Il est donc possible de décrire la société comme un corps humain : des organes spécialisés assurent les différentes fonctions qui lui permettent de vivre. Ainsi le cerveau, le cœur, les poumons, les reins, le foie… ont-ils des analogues sociaux : l’Etat, la religion, l’armée, les commerçants, les ouvriers, les notables… Chacun a son rôle et sa place, les uns par rapport aux autres. Les individus sont l’équivalent des cellules : toutes égales lorsqu’elles naissent (cellules-souches), elles se spécialisent au fur et à mesure de leur développement. Ainsi l’éducation, l’expérience, le savoir-faire spécialisent progressivement les individus.

[2] Coser, Lewis A. Masters of Sociological Thought: Ideas in Historical and Social Context. 2nd ed.

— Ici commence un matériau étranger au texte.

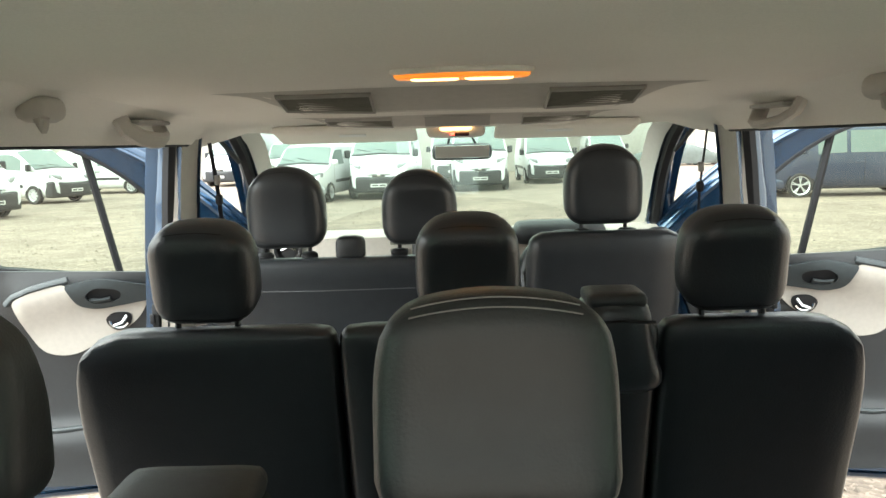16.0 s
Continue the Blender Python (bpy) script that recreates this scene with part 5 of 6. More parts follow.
# rear interior sides
for sx in (-1, 1):
    S = lambda x, y, z: (sx * x, y, z)
    # wheel box with pressed ribs
    bm = bmesh.new()
    arc = [(0.435 * math.cos(a), 0.42 + 0.43 * math.sin(a)) for a in [math.pi * k / 18 for k in range(19)]]
    rows = []
    for xx, k in ((0.84, 1.0), (0.705, 1.0), (0.672, 0.985), (0.655, 0.95), (0.648, 0.90)):
        rows.append([S(xx, p[0] * k, 0.42 + (p[1] - 0.42) * k) for p in arc])
    rows.append([S(0.646, 0, 0.5) for p in arc])
    strip(bm, rows, closed=False)
    part("wheel_box", bm, SHADED_PAINT, van, "blue painted wheel box")
    # Ribs take the brighter body paint, which holds their highlights
    for a in (1.42, 1.66, 1.92, 2.2, 2.5):
        bm = bmesh.new()
        ca, sa = math.cos(a), math.sin(a)
        tube(bm, [S(0.76, 0.437 * -ca, 0.42 + 0.432 * sa), S(0.690, 0.437 * -ca, 0.42 + 0.432 * sa), S(0.662, 0.42 * -ca, 0.42 + 0.415 * sa), S(0.649, 0.40 * -ca, 0.42 + 0.33 * sa), S(0.646, 0.39 * -ca, 0.42 + 0.20 * sa)], 0.008, seg=6)
        part("pressed_rib", bm, PAINT, van)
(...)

Waveland Pr Inc, 2003, (citation page 307).

[3] Durkheim, Emile. De la division du travail social. 8e édition. Paris: Presses Universitaires de France - PUF, 2013.

Alors pourquoi réapparait-elle aujourd’hui ? 

Voici donc plus de deux siècles que ce concept est connu. Alors pourquoi réapparaît-il aujourd’hui, presque comme une nouveauté ? Deux raisons majeures peuvent sauter aux yeux :

 

  • D’une part, le sentiment que les carcans de la spécialisation, l’ossification des institutions et l’hyper-individualisme (not in my backyard) sont devenus des facteurs bloquants de l’évolution nécessaire à toute structure vivante dans son ensemble. D’où cette perception d’une « société bloquée » alors que l’expression même de sa vitalité n’a jamais été aussi multiple.

 

  • D’autre part, l’espoir qu’un autre modèle de société est possible, plus ouvert, tolérant, fluide. Où l’on peut sortir des espaces assignés, où l’on peut construire des aires de liberté, où l’on peut faire ensemble dans la joie des affinités plutôt que la morosité des contraintes.